The defendant seeks to escape this conclusion on the theory of agency. He argues that the conditional seller, impliedly clothes the purchaser with authority to order such work and repairs as may be necessary to keep the truck in condition to operate; points to the finding that the repairs in .question were necessary to keep the truck in such condition; and insists the repairs should be viewed as having been made at the request of the plaintiff through his agent, the purchaser. The defendant thus would bring the plaintiff squarely within the exception contained in the statute.

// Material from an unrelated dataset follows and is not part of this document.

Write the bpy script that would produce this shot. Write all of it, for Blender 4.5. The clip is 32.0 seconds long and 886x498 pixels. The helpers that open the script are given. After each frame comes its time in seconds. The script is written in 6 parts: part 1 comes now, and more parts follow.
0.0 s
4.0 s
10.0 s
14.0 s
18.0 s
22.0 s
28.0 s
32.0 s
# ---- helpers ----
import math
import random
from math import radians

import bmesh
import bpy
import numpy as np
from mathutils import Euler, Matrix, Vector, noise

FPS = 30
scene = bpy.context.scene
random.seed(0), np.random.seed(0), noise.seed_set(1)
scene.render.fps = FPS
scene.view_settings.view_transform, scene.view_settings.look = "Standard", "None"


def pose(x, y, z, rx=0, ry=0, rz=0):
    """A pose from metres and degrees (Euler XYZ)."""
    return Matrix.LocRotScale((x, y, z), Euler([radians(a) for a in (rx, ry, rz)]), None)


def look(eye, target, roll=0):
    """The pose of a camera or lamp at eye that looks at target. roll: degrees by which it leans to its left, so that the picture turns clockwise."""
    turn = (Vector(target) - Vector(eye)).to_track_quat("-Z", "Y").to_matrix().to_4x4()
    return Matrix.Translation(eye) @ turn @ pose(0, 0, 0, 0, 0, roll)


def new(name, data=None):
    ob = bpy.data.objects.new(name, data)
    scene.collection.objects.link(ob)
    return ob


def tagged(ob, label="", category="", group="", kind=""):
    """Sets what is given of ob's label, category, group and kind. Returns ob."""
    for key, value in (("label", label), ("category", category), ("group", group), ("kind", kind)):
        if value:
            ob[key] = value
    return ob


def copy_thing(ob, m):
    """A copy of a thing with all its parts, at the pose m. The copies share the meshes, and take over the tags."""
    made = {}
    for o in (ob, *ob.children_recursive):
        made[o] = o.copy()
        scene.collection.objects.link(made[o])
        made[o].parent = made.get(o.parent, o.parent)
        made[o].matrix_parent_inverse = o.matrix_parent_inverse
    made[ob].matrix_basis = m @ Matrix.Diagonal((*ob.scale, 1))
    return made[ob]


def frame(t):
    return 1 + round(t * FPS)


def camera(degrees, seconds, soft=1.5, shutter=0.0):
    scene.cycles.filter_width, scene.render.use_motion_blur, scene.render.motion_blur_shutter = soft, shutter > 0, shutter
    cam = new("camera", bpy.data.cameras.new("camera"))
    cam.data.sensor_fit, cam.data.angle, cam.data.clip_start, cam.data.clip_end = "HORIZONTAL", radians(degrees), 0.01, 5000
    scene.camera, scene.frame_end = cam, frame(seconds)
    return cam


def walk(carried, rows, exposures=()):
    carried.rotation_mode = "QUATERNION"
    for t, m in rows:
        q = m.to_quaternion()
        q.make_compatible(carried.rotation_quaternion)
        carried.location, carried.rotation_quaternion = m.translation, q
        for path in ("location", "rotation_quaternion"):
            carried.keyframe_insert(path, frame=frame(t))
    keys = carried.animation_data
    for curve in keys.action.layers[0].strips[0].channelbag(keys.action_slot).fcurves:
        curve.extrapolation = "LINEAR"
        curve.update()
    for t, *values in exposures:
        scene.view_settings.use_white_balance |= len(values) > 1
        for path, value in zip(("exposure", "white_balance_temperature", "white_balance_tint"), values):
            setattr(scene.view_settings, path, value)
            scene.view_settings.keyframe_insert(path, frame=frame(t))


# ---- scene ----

The trouble with this argument is that there is nothing in the contract to sustain it. It is not claimed the plaintiff ever gave the puchaser oral or written authority outside the contract to order repairs. It is simply asserted that such authority arises by implication from the contract. This argument is made in the face of an express covenant in the contract on the part of the purchaser “to keep said property free of all taxes, liens and incumbrances”.

We are unable to deduce from the contract the authority in the purchaser claimed, under it. Accordingly, we must give to the statute the effect which its language so clearly demands. Pacific Nat. Agricultural Credit Corporation v. Hagerman, 40 N.M. 116, 55 P.2d 667. The contract was on record and the defendant was charged with notice of its contents even though without actual knowledge thereof. It. follows from what has been said that the judgment reviewed must be affirmed.

It is so ordered.

BRICE, C. J., and ZINN, MABRY, and BICKLEY, JJ., concur.